Recently, a lot of our conversations around the dinner table have been retrospective about our girls’ life in China before life with us. Unfortunately, Amanda doesn’t remember much, but Hope does, and we continually learn more about her former life.
We are cautious not to belittle what she had before and to acknowledge what she endured to make the adjustment through the adoption. We were talking about her feelings when she saw us, when we took her away, living in the hotels, boarding the airplanes, etc. Hope told us that she never took off her coat while in China because she was not used to buildings having heat. Her former school didn’t have it and neither did her foster home. She was expecting to have it get cold in the middle of the night, so she wore it CONSTANTLY. She also mentioned that her former foster family didn’t have an ample water supply, hot or otherwise, to have the hour long hot showers like she originally told us. (not that we believed her, but she finally trusts us enough to tell the truth and that she wasn’t honest before.) Most sobering, however, was when we talked about her fears and feelings about coming here. She told us that she was told that she MUST say that she wanted to be adopted; that she didn’t have an option. I asked her if she knew she could say no to us, would she have done so? She said Yes, without a moment’s hesitation. (talk about a heavy silence that followed that bombshell!) But she also followed up that statement that she is so glad that she did come home with us to be a part of our family.

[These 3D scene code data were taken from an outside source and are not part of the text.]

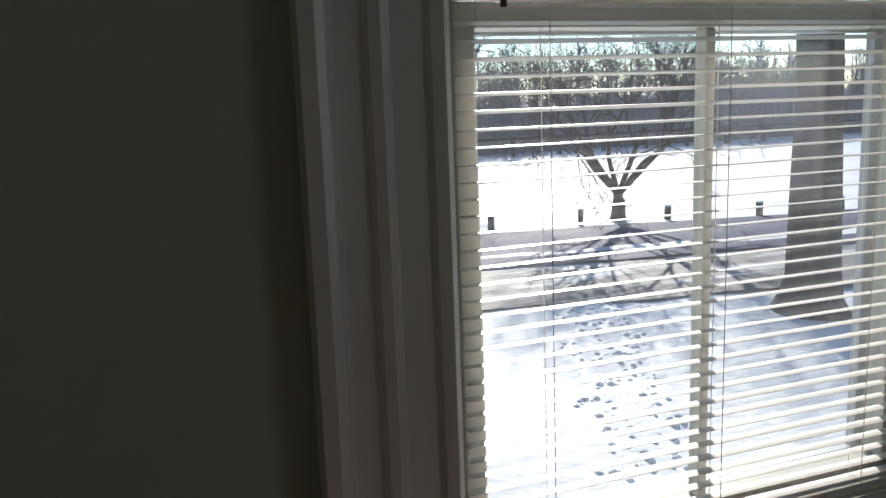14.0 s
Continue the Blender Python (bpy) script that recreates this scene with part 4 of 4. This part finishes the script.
# ---- rug ----
rug = thing("area_rug", pose((RUG[0] + RUG[1]) / 2, (RUG[2] + RUG[3]) / 2, 0), "green and cream floral oriental area rug with dark border", "rug")
bm = bmesh.new()
hw, hl = (RUG[1] - RUG[0]) / 2, (RUG[3] - RUG[2]) / 2
box(bm, -hw, hw, -hl, hl, 0.0015, 0.012)
bmesh.ops.subdivide_edges(bm, edges=bm.edges[:], cuts=14, use_grid_fill=True)
for v in bm.verts:
    if v.co.z > 0.006:
        v.co.z += 0.0015 * noise.noise(v.co * 2.2)
    v.co.xy += noise.noise_vector(v.co * 1.3).xy * 0.005
part("woven_face", bm, rug_material(), rug)
rng = random.Random(3)
for side in (-1, 1):
    bm = bmesh.new()
    for k in range(330):
        y = -hl + 2 * hl * (k + rng.random() * 0.7) / 330
        x = side * (hw - 0.004)
        l = rng.uniform(0.04, 0.07)
        tube(bm, [(x, y, 0.007), (x + side * l * 0.6, y + rng.uniform(-0.004, 0.004), 0.005), (x + side * l, y + rng.uniform(-0.009, 0.009), 0.0025)], [0.0036, 0.0034, 0.0024], 4)
    fr = part("fringe", bm, FRINGE, rug, "knotted cream end fringe")
    fr["kind"] = "stuff"


# ---- outdoors ----
GZ = -1.4


def ground_height(x, y):
    y += 0.17 * (x - 7)
    far = min(1.0, max(0.0, (y - 8.8) / 0.8))
    h = 0.10 * noise.noise(Vector((x * 0.25, y * 0.25, 0))) + 0.05 * noise.noise(Vector((x * 1.1, y * 1.1, 3)))
    bank = 0.16 * math.exp(-((y - 12.55) / 0.25) ** 2) * (0.6 + 0.5 * noise.noise(Vector((x * 0.7, 0, 7))))
    return GZ + h * (1 - 0.85 * far) + bank


bm = bmesh.new()
xs = [-2500, -400, -120, -60] + [-40 + 0.45 * k for k in range(200)] + [70, 130, 420, 2500]
ys = [0.22 + 0.32 * k for k in range(66)] + [22 + 3 * k for k in range(1, 20)] + [110, 240, 700, 3000]
grid = [[bm.verts.new((x, y, ground_height(x, y) if abs(x) < 60 and y < 40 else GZ)) for x in xs] for y in ys]
for a, b in zip(grid, grid[1:]):
    for k in range(len(xs) - 1):
        bm.faces.new((a[k], a[k + 1], b[k + 1], b[k]))
lawn = [bm.verts.new(p) for p in ((-2500, 0.2, GZ - 0.05), (2500, 0.2, GZ - 0.05), (2500, -3000, GZ - 0.05), (-2500, -3000, GZ - 0.05))]
bm.faces.new(lawn)
smooth(solid("ground", bm, SNOW, "snow-covered yard and field with soft drifts", "ground"), 180)


def strip(name, y0, y1, lift, material, label):
    b = bmesh.new()
    rows = []
    for x in [-300, -80, -45] + [-40 + 0.8 * k for k in range(112)] + [60, 120, 300]:
        e = 0.28 * noise.noise(Vector((x * 0.5, y0, 0)))
        rows.append([b.verts.new((x, y0 + e + (y1 - y0) * t - 0.17 * (x - 7), GZ + lift + 0.02 * noise.noise(Vector((x, t * 5, 1))))) for t in (0, 0.33, 0.66, 1)])
    for p, q in zip(rows, rows[1:]):
        for k in range(3):
            b.faces.new((p[k], q[k], q[k + 1], p[k + 1]))
    return smooth(solid(name, b, material, label, name), 180)


strip("road", 11.6, 15.3, 0.05, ROAD, "wet blue-grey asphalt road between snow banks, sky's blue put into its colour")
strip("pavement", 8.6, 11.2, 0.06, SLUSH, "slushy grey pavement strip with patches of snow")

# footprints pressed into the snow: small dark-edged hollows as low rims
rng = random.Random(11)
fp = bmesh.new()
for k in range(46):
    t = k / 45
    x = 3.3 + 3.2 * t + 0.25 * (-1) ** k + rng.uniform(-0.15, 0.15)
    y = 3.2 + 6.6 * t + rng.uniform(-0.15, 0.15)
    z = ground_height(x, y)
    for a in range(7):
        an = a / 7 * math.tau
        c = Vector((x + 0.13 * math.cos(an), y + 0.2 * math.sin(an), z - 0.022))
        bmesh.ops.create_icosphere(fp, subdivisions=1, radius=rng.uniform(0.03, 0.055), matrix=Matrix.Translation(c))
prints = smooth(solid("footprints", fp, SNOW, "trail of trodden footprints in the snow", "snow", "stuff"), 180)


def bare_tree(name, at, height, girth, seed, label, depth=5, fork=0.35, spread=0.62, trunk_top=None, limbs=4, limb=0.30, kids=3):
    rng = random.Random(seed)
    base = Vector(at)
    t = thing(name, Matrix.Translation(base), label, "tree")
    bm_t, bm_c = bmesh.new(), bmesh.new()
    top = trunk_top or height * fork
    flare = [(0, 0, -0.1), (0, 0, 0.15), (0.02, 0, 0.5), (0.03, 0.02, top * 0.6), (0.0, 0.03, top), (0.0, 0.03, top + girth * 0.25), (0.0, 0.03, top + girth * 0.42)]
    tube(bm_t, flare, [girth * 0.85, girth * 0.64, girth * 0.53, girth * 0.46, girth * 0.42, girth * 0.34, girth * 0.16], 14)
    noisy(bm_t, girth * 0.05, 1.8)

    def grow(p, way, length, r, lv):
        mid = p + way * length * 0.5 + Vector((rng.uniform(-1, 1), rng.uniform(-1, 1), rng.uniform(-0.4, 0.6))) * length * 0.07
        end = p + way * length
        tube(bm_t if lv < 2 else bm_c, [p, mid, end], [r, r * 0.8, r * 0.58], 8 if lv < 2 else 5 if lv < 4 else 3, lv < 2)
        if lv >= depth:
            return
        for k in range(kids if lv < 3 else 4):
            a, tilt = rng.uniform(0, math.tau), rng.uniform(0.55, 1.15) * spread
            side = way.orthogonal().normalized()
            side.rotate(Matrix.Rotation(a, 3, way))
            w = (way * math.cos(tilt) + side * math.sin(tilt) + Vector((0, 0, 0.10))).normalized()
            start = p + (end - p) * rng.uniform(0.55, 1.0)
            grow(start, w, length * rng.uniform(0.62, 0.82), r * rng.uniform(0.45, 0.6), lv + 1)

    n = limbs
    for k in range(n):
        a = k / n * math.tau + rng.uniform(-0.4, 0.4)
        w = Vector((math.cos(a) * spread, math.sin(a) * spread, 1.0 + 0.5 * (k % 2))).normalized()
        grow(Vector((0, 0, top - 0.1)), w, (height - top) * 0.36, girth * limb, 1)
    smooth(part("trunk", bm_t, BARK, t, "thick grey-brown trunk"))
    part("crown", bm_c, TWIG, t, "bare winter branches")
    return t


bare_tree("shade_tree", (-5.95, 7.7, GZ), 12, 0.74, 4, "large bare shade tree with thick forked trunk in snow", 6, 0.3, 0.85, 1.9, 6, 0.27, 4)
bare_tree("shade_tree", (8.4, 7.35, GZ), 13, 0.66, 8, "large bare shade tree beside the snowy walk", 5, 0.3, 0.6, 4.1, 4, 0.27)
bare_tree("young_tree", (10.65, 15.6, GZ), 5.9, 0.26, 21, "broad young bare tree beyond the road", 6, 0.3, 1.0, 0.7, 7, 0.26)

bare_tree("field_tree", (3.9, 30.0, GZ), 11, 0.3, 33, "tall bare tree far across the snowy field", 6, 0.3, 1.0, 2.6, 6, 0.24)
bare_tree("field_tree", (10.1, 30.7, GZ), 10.5, 0.3, 35, "tall bare tree far across the snowy field", 6, 0.3, 1.0, 2.8, 6, 0.24)


def evergreen(at, height, radius, seed):
    rng = random.Random(seed)
    t = thing("evergreen_shrub", Matrix.Translation(at), "tall dark evergreen shrub dusted with snow near the house", "shrub")
    bm = bmesh.new()
    tube(bm, [(0, 0, -0.05), (0, 0, height * 0.5), (0, 0, height * 0.95)], [0.09, 0.06, 0.015], 8)
    part("trunk", bm, BARK, t)
    verts, faces, sv, sf = [], [], [], []
    for k in range(62000):
        z = rng.random() ** 1.1 * height
        rmax = radius * min(1.0, 0.75 + 0.5 * (z / height)) * (1 - max(0.0, z / height - 0.55) / 0.45 * 0.9) * 1.0
        a = rng.uniform(0, math.tau)
        rmax *= 0.8 + 0.55 * noise.noise(Vector((math.cos(a) * 1.6, math.sin(a) * 1.6, z * 1.7))) + 0.3 * noise.noise(Vector((math.cos(a) * 5, math.sin(a) * 5, z * 5)))
        r = rmax * rng.random() ** 0.4
        p = Vector((r * math.cos(a), r * math.sin(a), z))
        d = Vector((math.cos(a) + rng.uniform(-0.5, 0.5), math.sin(a) + rng.uniform(-0.5, 0.5), rng.uniform(-0.5, 0.35))).normalized()
        side = d.cross(Vector((rng.uniform(-1, 1), rng.uniform(-1, 1), rng.uniform(-1, 1)))).normalized()
        l, w = rng.uniform(0.05, 0.12), rng.uniform(0.007, 0.018)
        snowy = rng.random() < 0.1
        vs, fs = (sv, sf) if snowy else (verts, faces)
        o = len(vs)
        lift = Vector((0, 0, 0.012)) if snowy else Vector()
        for q in (p + lift, p + d * l * 0.5 + side * w + lift, p + d * l + lift, p + d * l * 0.5 - side * w + lift):
            vs.append(tuple(q))
        fs.append((o, o + 1, o + 2, o + 3))
    for nm, vs, fs, m_, lb in (("foliage", verts, faces, NEEDLE, "dense dark green sprays"), ("snow_dusting", sv, sf, SNOW, "specks of snow on the sprays")):
        me = bpy.data.meshes.new(nm)
        me.from_pydata(vs, [], fs)
        me.materials.append(m_)
        ob = new(nm, me)
        ob.parent = t
        ob["label"] = lb
    return t


evergreen((0.72, 4.1, GZ), 4.4, 1.0, 6)

# posts along the far side of the road
post = thing("bollard", pose(3.45, 17.0, GZ + 0.02), "short dark wooden roadside post in snow", "post", "roadside posts")
bm = bmesh.new()
box(bm, -0.06, 0.06, -0.06, 0.06, -0.1, 0.33, 0.015)
part("post_shaft", bm, BARK, post)
bm = bmesh.new()
soft(bm, -0.07, 0.07, -0.07, 0.07, 0.325, 0.36, 0.016, 0.006, 4)
part("snow_cap", bm, SNOW, post, "cap of snow")
for k in range(-9, 12):
    if k:
        copy_thing(post, pose(3.45 + 2.05 * k, 17.0 - 0.5 * k + 0.1 * math.sin(k * 2.1), GZ + 0.02 * math.sin(k), 0, 3 * math.sin(k * 1.3), 20 * k))


# rail fence and woods far off
bm = bmesh.new()
for k in range(70):
    x = -60 + 2.6 * k
    box(bm, x - 0.07, x + 0.07, 36.9, 37.1, GZ - 0.1, GZ + 1.0)
    for z in (0.45, 0.85):
        box(bm, x + 0.07, x + 2.53, 36.97, 37.03, GZ + z, GZ + z + 0.09)
solid("field_fence", bm, BARK, "long low wooden fence across the snowy field", "fence", "stuff")


def woods(y0, y1, count, seed, tall):
    rng = random.Random(seed)
    verts, faces = [], []

    def stick(p, q, r0, r1):
        way = (q - p).normalized()
        a = way.orthogonal().normalized()
        b = way.cross(a)
        o = len(verts)
        for c, r in ((p, r0), (q, r1)):
            for k in range(3):
                an = k / 3 * math.tau
                verts.append(tuple(c + (a * math.cos(an) + b * math.sin(an)) * r))
        for k in range(3):
            faces.append((o + k, o + (k + 1) % 3, o + 3 + (k + 1) % 3, o + 3 + k))

    for k in range(count):
        x, y = rng.uniform(-75, 110), rng.uniform(y0, y1)
        h = rng.uniform(0.7, 1.15) * tall
        base = Vector((x, y, GZ - 0.2))
        tip = base + Vector((rng.uniform(-0.8, 0.8), rng.uniform(-0.8, 0.8), h))
        stick(base, tip, h * 0.016, 0.02)
        for j in range(26):
            t = rng.uniform(0.18, 0.97)
            p = base.lerp(tip, t)
            a = rng.uniform(0, math.tau)
            l = h * (1 - t * 0.75) * rng.uniform(0.2, 0.36) * 1.15
            q = p + Vector((math.cos(a), math.sin(a), rng.uniform(0.4, 1.3))).normalized() * l
            stick(p, q, 0.045, 0.012)
            for i in range(3):
                u = p.lerp(q, rng.uniform(0.35, 0.95))
                stick(u, u + Vector((rng.uniform(-1, 1), rng.uniform(-1, 1), rng.uniform(0.1, 1.0))).normalized() * l * 0.5, 0.022, 0.008)
    me = bpy.data.meshes.new("far_woods")
    me.from_pydata(verts, [], faces)
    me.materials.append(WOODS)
    return tagged(new("far_woods", me), "bare winter woods beyond the field, distance haze in their grey colour", "woods", "", "stuff")


woods(43, 60, 1000, 2, 6.0)


def thicket(y, seed):
    """Low dense brush at the foot of the woods."""
    rng = random.Random(seed)
    verts, faces = [], []
    for k in range(26000):
        x, d = rng.uniform(-80, 115), rng.uniform(0, 6)
        h = rng.uniform(0.9, 3.9) * (0.75 + 0.4 * noise.noise(Vector((x * 0.12, seed, 0))))
        o = len(verts)
        lean = rng.uniform(-0.5, 0.5)
        w = rng.uniform(0.03, 0.11)
        verts += [(x - w, y + d, GZ), (x + w, y + d + 0.05, GZ), (x + lean + w * 0.4, y + d, GZ + h), (x + lean - w * 0.4, y + d + 0.05, GZ + h)]
        faces.append((o, o + 1, o + 2, o + 3))
    me = bpy.data.meshes.new("far_brush")
    me.from_pydata(verts, [], faces)
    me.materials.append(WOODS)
    return tagged(new("far_brush", me), "dense dark brush at the edge of the woods, distance haze in its grey", "brush", "", "stuff")


thicket(39, 5)


# ---- floor boards ----
PW = 0.0572
LENGTHS = (0.62, 0.84, 1.05, 1.32)
plank_mesh = {}
for l in LENGTHS:
    b_ = bmesh.new()
    box(b_, 0.0004, l - 0.0004, 0.0003, PW - 0.0003, -0.0055, 0.0, 0.0007, 1)
    me_ = bpy.data.meshes.new("plank")
    b_.to_mesh(me_)
    b_.free()
    me_.materials.append(OAK)
    plank_mesh[l] = me_
rng = random.Random(17)
rv, rf = [], []
count = 0
for r in range(int(4.99 / PW) + 1):
    y = YH + r * PW
    if y + PW > 0:
        continue
    x = XL - rng.uniform(0, 0.6)
    while x < XR:
        l = rng.choice(LENGTHS)
        near = y < -3.55 and x > -0.8 and x + l < 3.1
        if near and count < 300:
            p = new("plank", plank_mesh[l])
            p.parent = FLOOR
            p.location = (x, y, 0)
            count += 1
        else:
            a, b = max(x, XL) + 0.0008, min(x + l, XR) - 0.0008
            if b - a > 0.02:
                o = len(rv)
                for z, i in ((-0.0055, 0), (0.0, 0.0005)):
                    rv += [(a + i, y + 0.0006 + i, z), (b - i, y + 0.0006 + i, z), (b - i, y + PW - 0.0006 - i, z), (a + i, y + PW - 0.0006 - i, z)]
                rf += [(o + 4, o + 5, o + 6, o + 7)] + [(o + k, o + (k + 1) % 4, o + 4 + (k + 1) % 4, o + 4 + k) for k in range(4)]
        x += l
me_ = bpy.data.meshes.new("floor_boards")
me_.from_pydata(rv, [], rf)
me_.materials.append(OAK)
fb = new("floor_boards", me_)
fb.parent = FLOOR
fb["kind"] = "stuff"
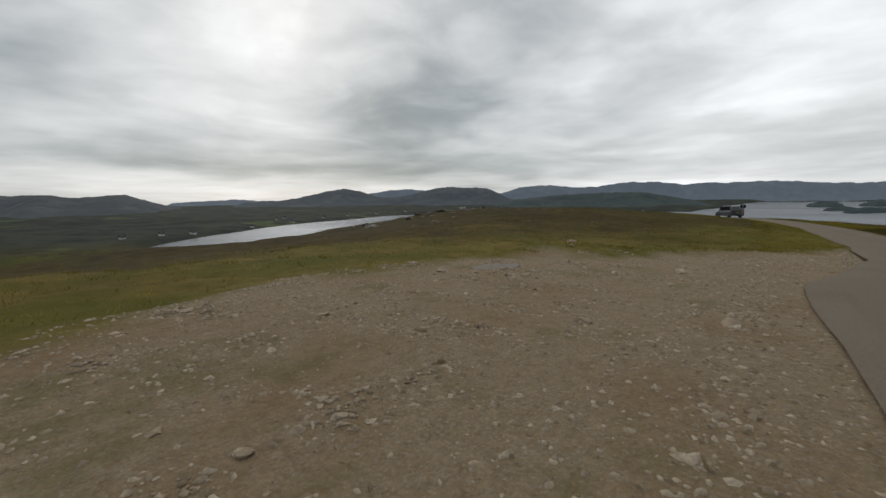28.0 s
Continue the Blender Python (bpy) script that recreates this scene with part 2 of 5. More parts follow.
RIGHTS = np.array([
    [0, 0, -0.05, -0.35, -0.9, -1.8, -3.2, -5.8, -9.6, -15.0],
    [0, 0, -0.05, -0.35, -0.9, -1.8, -3.2, -5.8, -9.6, -15.0],
    [0, 0, 0.00, -0.25, -0.6, -1.1, -1.8, -3.2, -5.4, -9.0],
    [0, 0, 0.05, -0.15, -0.4, -0.8, -1.2, -1.8, -2.6, -4.0],
    [0, 0, 0.10, 0.00, -0.1, -0.2, -0.3, -0.5, -0.8, -1.2],
    [0, 0, 0.05, 0.00, 0.0, -0.1, -0.2, -0.3, -0.4, -0.6],
    [0, 0, 0.10, 0.15, 0.2, 0.5, 1.1, 1.5, 1.2, 0.5],
    [0, 0, 0.05, 0.20, 0.7, 1.5, 1.9, 1.6, 1.2, 0.5],
    [0, 0, 0.10, 0.30, 0.8, 1.5, 1.8, 1.8, 1.8, 3.0],
    [0, 0, 0.15, 0.60, 1.4, 2.3, 2.8, 3.4, 4.5, 6.0],
    [0, 0, 0.15, 0.85, 2.0, 3.1, 3.4, 4.4, 6.2, 8.0],
    [0, 0, 0.15, 0.85, 2.3, 4.5, 6.0, 7.8, 9.6, 12.0],
    [0, 0, 0.10, 0.60, 1.9, 3.6, 4.9, 6.2, 7.4, 9.0],
    [0, 0, 0.05, 0.25, 0.9, 1.9, 2.6, 3.0, 3.6, 5.5],
    [0, 0, 0.05, 0.40, 1.3, 2.6, 3.3, 3.2, 3.2, 4.5],
    [0, 0, 0.05, 0.75, 2.4, 4.0, 4.5, 4.0, 3.2, 3.5],
    [0, 0, 0.05, 1.00, 3.2, 4.6, 4.5, 2.4, -0.5, -3.0],
    [0, 0, 0.00, -0.15, -0.3, -0.5, -0.9, -2.0, -5.0, -11.0]])


def side_row(table, rows_at, s):
    i = int(np.clip(np.searchsorted(rows_at, s) - 1, 0, len(rows_at) - 2))
    f = float(np.clip((s - rows_at[i]) / (rows_at[i + 1] - rows_at[i]), 0, 1))
    return table[i] * (1 - f) + table[i + 1] * f


def near_height(x, y):
    """Height by the road's own slopes and the distance to its middle line."""
    top, bottom = np.zeros(len(x)), np.zeros(len(x))
    best, side = np.full(len(x), 1e9), np.zeros(len(x))
    for k in range(0, len(LINE), 2):
        pick = np.nonzero((np.abs(x - LINE[k, 0]) < 150) & (np.abs(y - LINE[k, 1]) < 150))[0]
        dx, dy = x[pick] - LINE[k, 0], y[pick] - LINE[k, 1]
        u = dx * RIGHT[k, 0] + dy * RIGHT[k, 1]
        d2 = dx * dx + dy * dy
        w = 1.0 / (d2 + 0.6) ** 3
        near = np.sqrt(d2)
        d = np.where(u > 0, np.interp(near, SIDE, side_row(RIGHTS, RIGHT_AT, LINE_S[k])), np.interp(near, SIDE, side_row(LEFT, LEFT_AT, LINE_S[k])))
        top[pick] += w * (LINE[k, 2] + d)
        bottom[pick] += w
        closer = d2 < best[pick]
        best[pick[closer]] = d2[closer]
        side[pick[closer]] = u[closer]
    # true distance to the line between its points
    far = bottom == 0
    bottom[far] = 1
    return top / bottom, np.where(best < 64, np.minimum(np.sqrt(best), np.abs(side) + 0.02), np.sqrt(best)), side


WATER = -76.0
SHORE_AZ = np.array([-125, -118, -112, -89, -85, -82, -76, -50, -41, -25, -16, -8, 12])
SHORE_R = np.array([4050, 4150, 4150, 4150, 2150, 1600, 1480, 1430, 1200, 800, 540, 380, 300])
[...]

In light of other families returning home without their older children because the children decided at the last moment they didn’t want to be adopted, I shudder to think of our family if Hope knew she had that option. Is it really in the best interest to give a 12 or 13 year old the life-altering choice to have a forever family or to stay in China as an orphan? I know my eldest daughter still thinks she knows everything but is desperately needs her parents to give her firm guidelines and to reign her in when she wants to go astray. I could never allow her to make a monumental decision that would affect her for the rest of her life based on fear of the unknown with no regard to the opportunities she would (or wouldn’t) have. Why do governments think this is a good idea??
Once again, a glimpse of the providence of God has been revealed to us. We are SO thankful for his hand!